Task details: Begin with the first line of the material and copy each line word for word through the line that contains "import numpy as np"; the pictures are left out.

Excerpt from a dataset
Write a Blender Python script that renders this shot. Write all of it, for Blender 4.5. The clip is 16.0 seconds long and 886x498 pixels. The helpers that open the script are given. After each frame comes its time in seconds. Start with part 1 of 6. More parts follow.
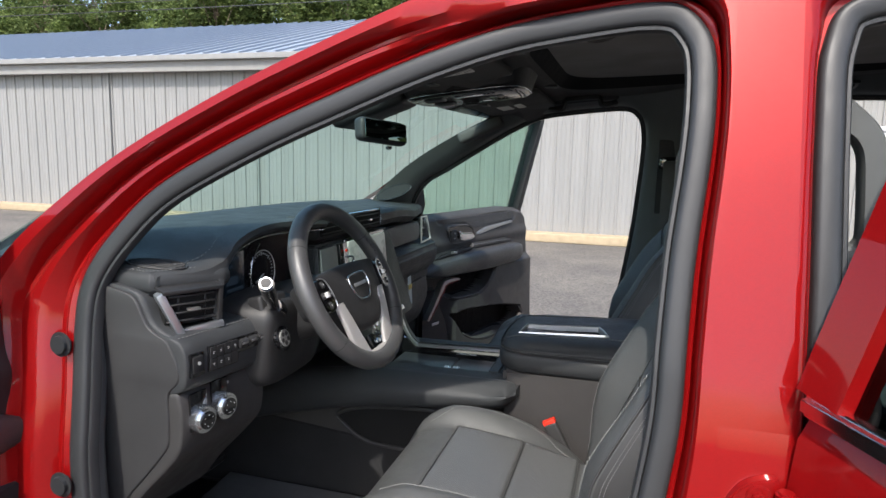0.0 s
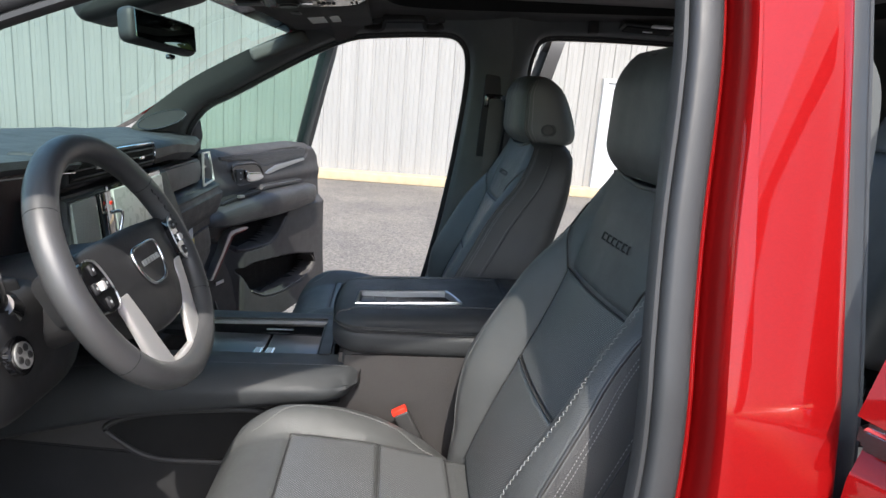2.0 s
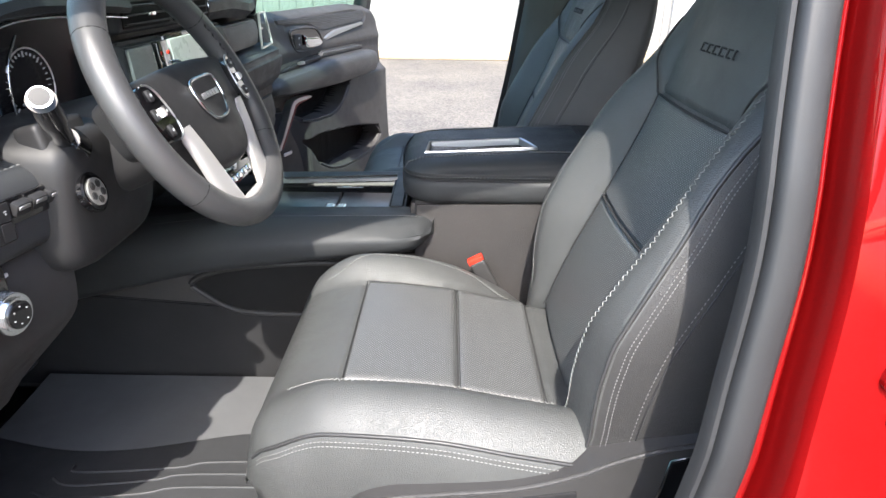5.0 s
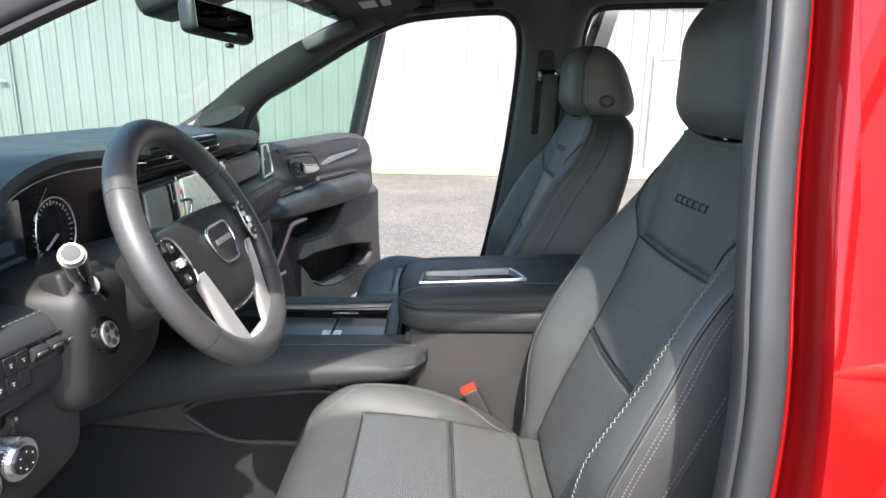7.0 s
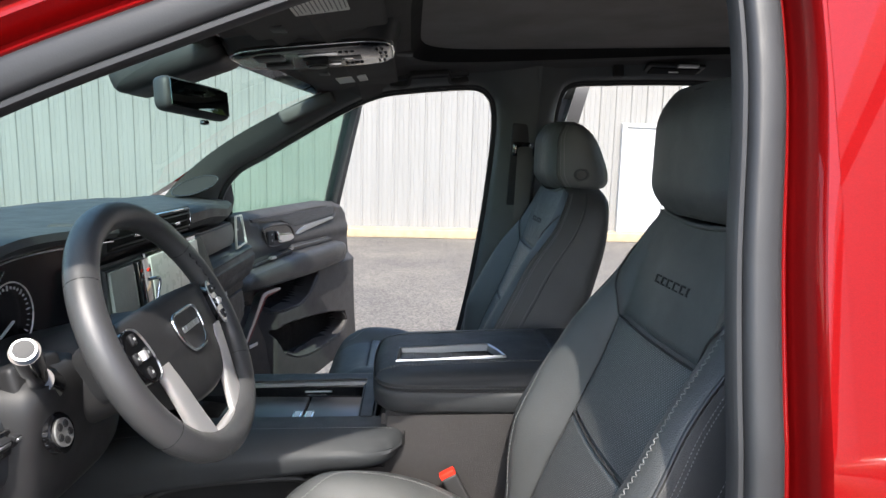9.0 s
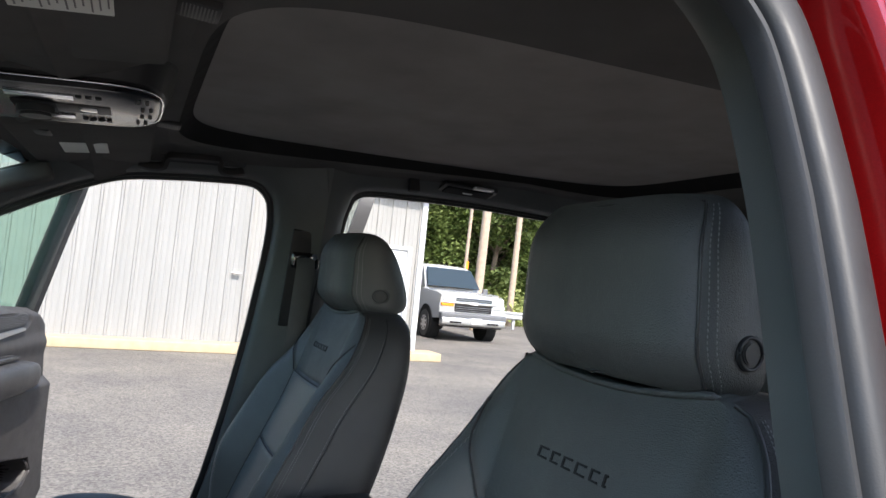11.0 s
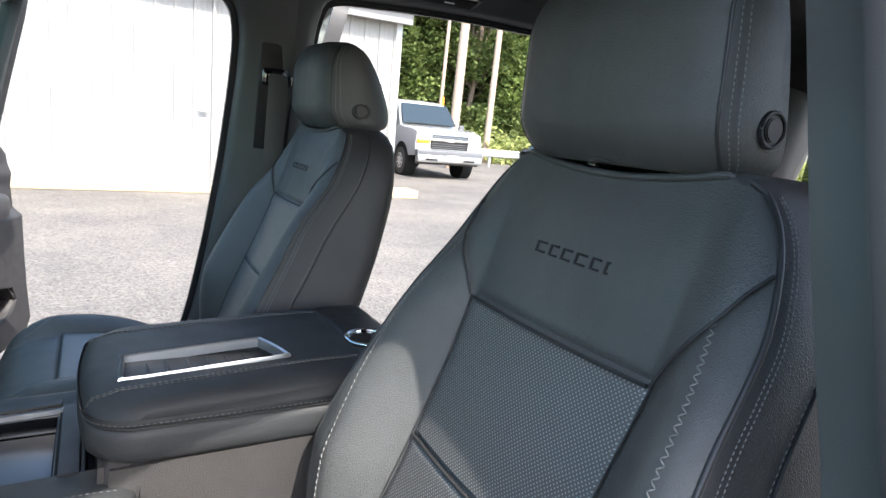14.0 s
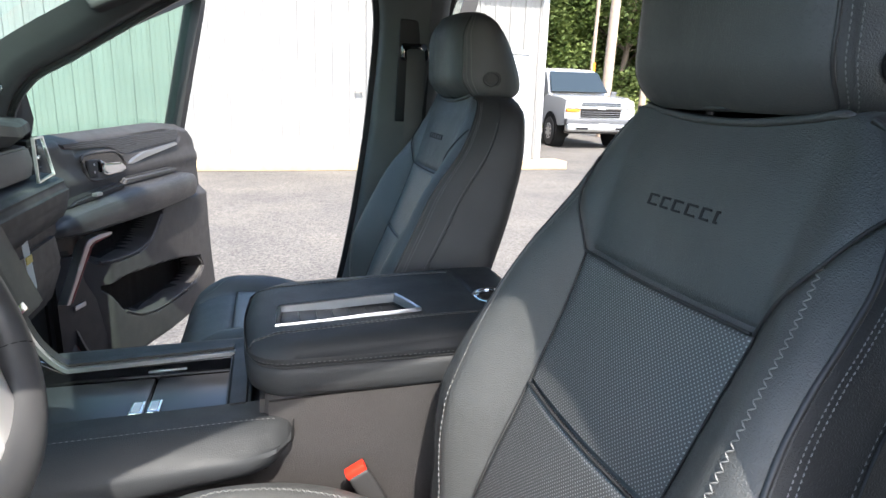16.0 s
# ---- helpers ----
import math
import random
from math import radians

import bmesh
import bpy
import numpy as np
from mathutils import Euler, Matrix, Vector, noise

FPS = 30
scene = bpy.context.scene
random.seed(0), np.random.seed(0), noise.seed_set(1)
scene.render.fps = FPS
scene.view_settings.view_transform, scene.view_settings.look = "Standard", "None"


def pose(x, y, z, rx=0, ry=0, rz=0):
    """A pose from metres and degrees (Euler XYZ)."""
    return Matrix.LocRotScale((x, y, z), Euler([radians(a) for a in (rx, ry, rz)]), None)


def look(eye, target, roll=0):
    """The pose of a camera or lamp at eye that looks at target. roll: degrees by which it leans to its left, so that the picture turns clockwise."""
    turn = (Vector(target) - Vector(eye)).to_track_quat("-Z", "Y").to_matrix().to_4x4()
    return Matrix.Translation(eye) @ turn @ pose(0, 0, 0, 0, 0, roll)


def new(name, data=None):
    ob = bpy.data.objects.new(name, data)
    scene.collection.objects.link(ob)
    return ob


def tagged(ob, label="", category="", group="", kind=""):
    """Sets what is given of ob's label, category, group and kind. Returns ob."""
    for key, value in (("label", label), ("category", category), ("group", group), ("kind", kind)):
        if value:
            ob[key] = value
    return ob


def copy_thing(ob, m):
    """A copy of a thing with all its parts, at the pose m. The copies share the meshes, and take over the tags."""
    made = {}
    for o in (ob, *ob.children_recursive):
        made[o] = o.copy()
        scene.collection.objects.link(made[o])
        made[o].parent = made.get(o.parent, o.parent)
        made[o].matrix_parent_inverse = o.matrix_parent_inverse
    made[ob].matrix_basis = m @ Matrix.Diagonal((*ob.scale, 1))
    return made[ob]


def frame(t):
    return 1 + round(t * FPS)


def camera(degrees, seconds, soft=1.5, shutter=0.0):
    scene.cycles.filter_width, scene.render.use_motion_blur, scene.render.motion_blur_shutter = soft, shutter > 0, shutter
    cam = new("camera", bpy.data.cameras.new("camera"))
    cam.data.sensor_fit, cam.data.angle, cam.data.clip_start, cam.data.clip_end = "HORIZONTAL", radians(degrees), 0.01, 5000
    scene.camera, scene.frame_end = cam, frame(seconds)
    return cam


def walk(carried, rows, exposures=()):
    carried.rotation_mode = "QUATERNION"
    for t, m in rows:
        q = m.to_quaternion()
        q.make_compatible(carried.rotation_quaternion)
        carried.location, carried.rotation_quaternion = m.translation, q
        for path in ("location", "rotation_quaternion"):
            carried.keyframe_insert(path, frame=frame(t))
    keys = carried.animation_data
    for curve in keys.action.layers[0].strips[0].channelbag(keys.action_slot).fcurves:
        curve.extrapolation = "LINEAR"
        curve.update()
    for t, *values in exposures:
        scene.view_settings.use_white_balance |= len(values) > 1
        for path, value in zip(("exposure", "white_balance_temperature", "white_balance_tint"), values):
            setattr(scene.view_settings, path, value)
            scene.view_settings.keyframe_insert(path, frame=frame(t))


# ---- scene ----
cam = camera(70.5, 16.0)
PATH = [
    (0, (0.217, -1.605, 1.548), (-0.347, 0.293, 1.265), 1.4),
    (0.5, (0.158, -1.54, 1.542), (-0.312, 0.377, 1.221), 2.5),
    (1, (0.075, -1.443, 1.547), (-0.2, 0.503, 1.177), 2.4),
    (1.5, (0.025, -1.358, 1.543), (-0.021, 0.604, 1.159), 3.3),
    (2, (0.016, -1.309, 1.529), (0.209, 0.631, 1.083), 4.8),
    (2.5, (0.012, -1.279, 1.502), (0.22, 0.622, 0.918), 5.4),
    (3, (0.011, -1.27, 1.475), (0.141, 0.588, 0.745), 4.6),
    (3.2, (0.012, -1.268, 1.461), (0.104, 0.56, 0.655), 4.3),
    (5.3, (0.011, -1.278, 1.442), (0.006, 0.554, 0.64), 0.6),
    (5.5, (0.012, -1.283, 1.45), (0.015, 0.572, 0.703), 0.6),
    (6, (0.011, -1.3, 1.467), (0.001, 0.59, 0.815), 0.3),
    (6.5, (0.001, -1.302, 1.482), (0.033, 0.617, 0.922), 1.0),
    (7, (-0.004, -1.302, 1.496), (0.026, 0.639, 1.016), 1.3),
    (7.5, (0.0, -1.313, 1.512), (0.046, 0.649, 1.126), 1.7),
    (8, (-0.002, -1.313, 1.519), (0.041, 0.659, 1.187), 1.7),
    (8.2, (-0.005, -1.306, 1.515), (0.052, 0.661, 1.161), 1.6),
    (10.3, (-0.011, -1.093, 1.531), (0.407, 0.863, 1.555), 3.5),
    (10.5, (-0.025, -1.036, 1.527), (0.576, 0.87, 1.607), 3.9),
    (11, (-0.059, -0.958, 1.519), (0.817, 0.836, 1.642), 5.6),
    (11.5, (-0.062, -0.947, 1.518), (1.07, 0.694, 1.67), 6.1),
    (12, (-0.065, -0.943, 1.524), (1.049, 0.71, 1.683), 5.7),
    (12.5, (-0.058, -0.94, 1.52), (1.05, 0.723, 1.622), 5.3),
    (13, (-0.058, -0.93, 1.503), (1.001, 0.766, 1.438), 5.5),
    (13.5, (-0.056, -0.92, 1.483), (0.945, 0.794, 1.239), 5.2),
    (14, (-0.054, -0.915, 1.468), (0.916, 0.793, 1.092), 5.1),
    (14.5, (-0.054, -0.908, 1.457), (0.822, 0.829, 0.991), 4.4),
    (15, (-0.051, -0.905, 1.452), (0.718, 0.867, 0.931), 3.2),
    (15.5, (-0.036, -0.932, 1.458), (0.579, 0.91, 0.978), 3.0),
    (16, (-0.032, -0.967, 1.459), (0.495, 0.9, 0.972), 1.7),
]
walk(cam, [(t, look(eye, target, roll)) for t, eye, target, roll in PATH],
     exposures=[(0.0, 1.42), (1.0, 1.74), (2.2, 1.88), (3.2, 2.10), (5.5, 2.55), (7.0, 2.35), (8.2, 1.95), (10.5, 1.90), (12.0, 2.10), (14.5, 2.52), (16.0, 2.38)])

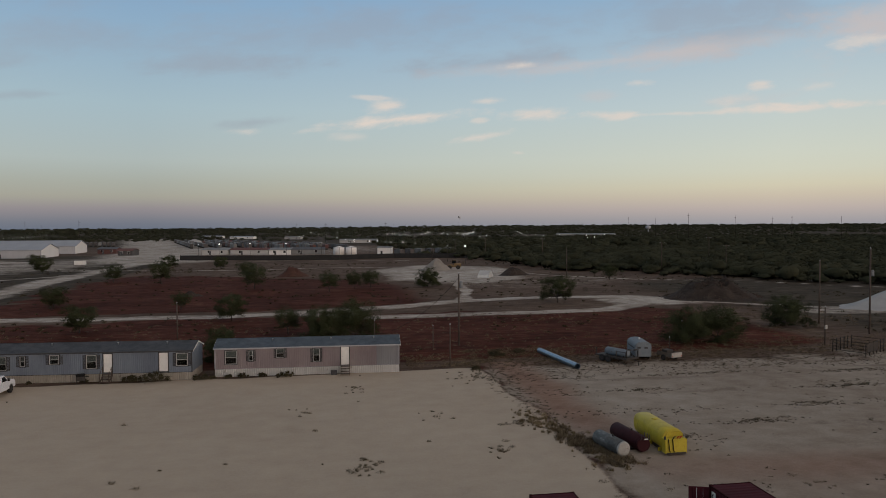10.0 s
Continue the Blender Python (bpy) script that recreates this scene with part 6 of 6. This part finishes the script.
def build_cart():
    t = thing("utility_trailer", 41.3, 78.9, 0, 12, "small weathered utility trailer with pale sides", "trailer", "old trailers")
    part("floor", boxed(-0.8, 0.8, 0, 2.6, 0.5, 0.58), M["wood"], t)
    part("tailboard", boxed(-0.8, 0.8, -0.03, 0.02, 0.5, 1.1, 0.01), M["pale_end"], t, "pale painted tailboard")
    for s in (-1, 1):
        part("side_board", boxed(s * 0.8 - 0.02, s * 0.8 + 0.02, 0, 2.6, 0.58, 1.02), M["wood"], t)
        wheel(t, s * 0.93, 1.3, 0.36, 0.2)
        part("tail_lamp", boxed(s * 0.7 - 0.07, s * 0.7 + 0.07, -0.05, -0.03, 0.6, 0.7), M["red_lamp"], t)
    part("load", turned(boxed(-0.5, 0.5, 1.2, 2.2, 0.58, 1.25, 0.08), Matrix.Identity(4)), M["dark_metal"], t)
    part("tongue", tubed([(0, 2.6, 0.5), (0, 3.8, 0.45)], 0.05, 6), M["dark_metal"], t)
    part("stand", tubed([(0, 3.6, 0.0), (0, 3.6, 0.5)], 0.04, 6), M["dark_metal"], t)


build_cart()


# ---- poles of the middle ground ----
M["can_grey"] = surface("grey_can_paint", [(0.16, 0.17, 0.18), (0.24, 0.25, 0.26)], 0.6, 2, 12)


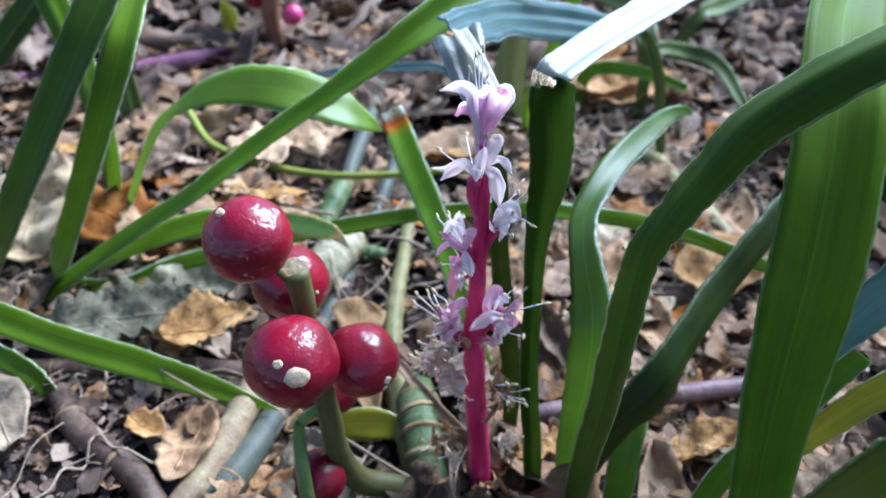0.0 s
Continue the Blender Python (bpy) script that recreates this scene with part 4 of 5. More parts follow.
tepal(bell, [(4.9, 3.6, 40.8), (3.5, 3.2, 42.2), (2.4, 3.2, 41.6), (1.7, 3.2, 40.4)], 0.7, 20, PETAL_DEEP)
tepal(bell, [(4.9, 3.8, 40.9), (5.6, 3.8, 43.0), (6.4, 4.4, 43.4)], 1.3, 10, PETAL_DEEP)
tepal(bell, [(5.0, 3.2, 41.2), (5.4, 2.4, 40.1), (5.9, 2.0, 38.5)], 1.35, 0, PETAL)
tepal(bell, [(4.3, 4.4, 39.0), (3.3, 4.6, 36.2), (3.0, 4.8, 32.7)], 1.3, 0, PETAL_FLUSH)
stamen(bell, [(4.8, 4.0, 41.5), (2.9, 6.0, 42.2), (1.4, 8.0, 42.5)])
stamen(bell, [(5.0, 4.0, 41.5), (3.6, 6.6, 42.2), (2.6, 9.0, 42.3)])
stamen(bell, [(5.1, 4.0, 41.6), (4.4, 6.6, 41.8), (3.7, 9.0, 42.2)])
stamen(bell, [(4.8, 4.0, 41.5), (3.5, 5.0, 42.9), (2.9, 6.0, 43.6)])
stamen(bell, [(4.8, 4.0, 41.5), (4.6, 7.0, 42.0), (4.3, 9.0, 41.9)])
bell = bell_of([(7.3, 5.4, 40.4), (8.3, 5.4, 42.6), (8.9, 5.2, 43.8)], [0.5, 0.65, 0.95], MAGENTA)
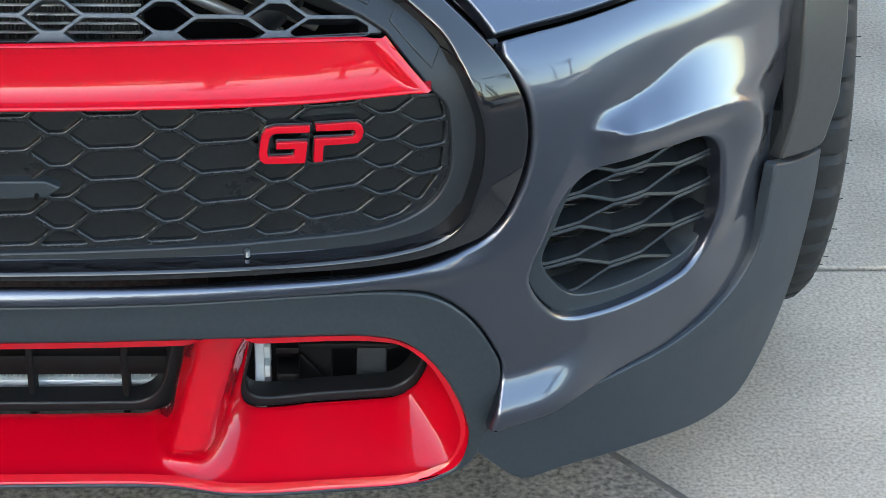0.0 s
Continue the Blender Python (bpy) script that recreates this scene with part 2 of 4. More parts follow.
def curve(points, per=10, closed=False, corners=()):
    """A smooth line through 2D points (Catmull-Rom), with sharp turns at the given numbers."""
    p = [np.array(q, float) for q in points]
    n, out = len(p), []
    for i in range(n if closed else n - 1):
        b, c = p[i], p[(i + 1) % n]
        a = p[(i - 1) % n] if closed or i else 2 * b - c
        d = p[(i + 2) % n] if closed or i + 2 < n else 2 * c - b
        if i in corners:
            a = 2 * b - c
        if (i + 1) % n in corners:
            d = 2 * c - b
        k = [0.0]
        for u, w in ((a, b), (b, c), (c, d)):
            k.append(k[-1] + max(np.linalg.norm(w - u), 1e-6) ** 0.5)
        for j in range(per):
            t = k[1] + (k[2] - k[1]) * j / per
            A1 = (k[1] - t) / (k[1] - k[0]) * a + (t - k[0]) / (k[1] - k[0]) * b
            A2 = (k[2] - t) / (k[2] - k[1]) * b + (t - k[1]) / (k[2] - k[1]) * c
            A3 = (k[3] - t) / (k[3] - k[2]) * c + (t - k[2]) / (k[3] - k[2]) * d
            B1 = (k[2] - t) / (k[2] - k[0]) * A1 + (t - k[0]) / (k[2] - k[0]) * A2
            B2 = (k[3] - t) / (k[3] - k[1]) * A2 + (t - k[1]) / (k[3] - k[1]) * A3
            out.append((k[2] - t) / (k[2] - k[1]) * B1 + (t - k[1]) / (k[2] - k[1]) * B2)
    if not closed:
        out.append(p[-1])
    return np.array(out)


def both(half):
    """A line from the middle outwards (x >= 0), carried on to the other side: from -x to +x."""
    h = np.array(half)
    left = h[::-1] * [-1, 1]
    return np.concatenate([left[:-1] if abs(h[0, 0]) < 1e-6 else left, h])


def even(line, gap, closed=True):
    """The line walked in even steps of about gap."""
    p = np.array(line)
    if closed:
        p = np.concatenate([p, p[:1]])
    d = np.concatenate([[0], np.cumsum(np.linalg.norm(np.diff(p, axis=0), axis=1))])
    n = max(int(d[-1] / gap), 4)
    q = np.linspace(0, d[-1], n + 1)
    if closed:
        q = q[:-1]
    return np.stack([np.interp(q, d, p[:, 0]), np.interp(q, d, p[:, 1])], 1)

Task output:
Write a Blender Python script that renders this shot. Write all of it, for Blender 4.5. The clip is 16.0 seconds long and 886x498 pixels. The helpers that open the script are given. After each frame comes its time in seconds. Start with part 1 of 6. More parts follow.
0.0 s
2.0 s
5.0 s
7.0 s
9.0 s
11.0 s
14.0 s
16.0 s
# ---- helpers ----
import math
import random
from math import radians

import bmesh
import bpy
import numpy as np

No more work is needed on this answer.